Estimating is hard, risky, and usually imprecise. But it’s something developers and designers need to produce before winning a contract. I’ve probably sent out about 200 estimates in my career, and have closed at least half of them.
Regardless of whether you bill hourly or flat bid your projects, every client is going to have a number in mind and a project budget set aside. If scope is added to your project or things change course, they’re still going to keep that number in mind – trust me. So it’s important for you to arm yourself with a reliable estimate, and cover your bases in the event that things don’t end up as peachy as you imagined.
Here are 6 things that I’ve learned over the last few years that have helped me mitigate my risk (no one should ever lose money on something they were hired to do!), and have assisted me in producing happy clients who come back for more.
Double your initial guess
Most of us are optimists. We like imagining the future in ideal days: the sky is clear, birds are chirping, our code works just as we intended, and there are no distractions. Yeah right!
I’d always rather come in under budget than over, and the best way to do that is to estimate according to the Laws of Nature: the time we spend writing code or designing is not linear to our progress.
Hindsight is 20/20
I rarely come across anyone who does post-mortems on their projects, and assesses whether they were too liberal or conservative in their estimates. If you don’t do this, you really need to start. What I like to do (and what Planscope does for me) is to compare the time estimated with the time actually worked, and develop a ratio of assumption : reality. Overtime, I can start allowing this to influence my estimating, so that the deviation between the estimate and the time actually logged is negligible.
Don’t eat more than you can chew
The bigger the project, the harder it is to estimate accurately. This is why I prefer dividing projects into digestable milestones, with each milestone containing a set amount of tasks.
Imagine if you were going to walk from San Francisco to New York. If I asked you where you’d be after a month, you’d probably reluctantly point to someplace in the Midwest. Now if I asked where you might be in three days, the room for error is going to be significantly less. We should do the same with our projects, and encourage our clients to not dwell of big ideas, but instead, realistic, small milestones.
Identify what’s subjective
Whenever there’s a design component of what you’re doing, remember that design is subjective. The gulf between “Implement a reset password feature” and “Design the landing page” is huge. The first is pretty straight forward, and leaves little room for interpretation. The latter, on the other hand, is only complete when the client thinks it’s complete.

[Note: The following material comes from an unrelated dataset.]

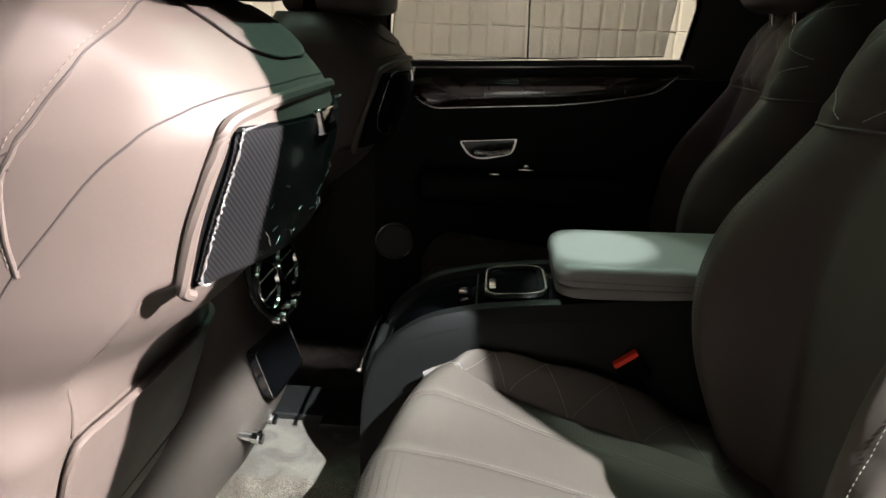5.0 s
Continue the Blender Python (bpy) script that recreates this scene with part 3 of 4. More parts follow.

If you are going to work on a fixed bid basis for development, if you’re asked to do anything subjective – like designing a landing page – ask to bill that hourly, and explain why. Each hour you spend revising means lower profit, and your client might think they have the right to constantly revise until they’re 100% satisfied.
Never assume anything
I worked on a project a year ago that wanted users to be able to join user-created groups. Simple enough, I thought. Immediately I started thinking about join tables and the technicals of what happens when clicking “Join Group” or “Leave Group”. But what I missed was that my client really wanted a feature that included moderation, group owners being able to send out invitations, and so on.
I sold the feature based on my naive assumptions, and paid for the consequences later. Never assume you know exactly what your client wants unless you actually do.
Don’t offer free estimates
When you think about the product of your work, you’re likely to think about the obvious: the code or designs that you produce for your clients. Most estimates (unless you’re handed a spec sheet and wireframes) are the product of leveraging your expertise as a consultant to convert some wishy-washy idea of what your client wants into clear deliverables. And this is valuable.
I let my clients know that they’re more than welcome to take my estimate (or “roadmap”, as I like to call it) to any developer they want. But I’m not going to invest hours and energy into delivering value with no guarantee that I’ll be reimbursed.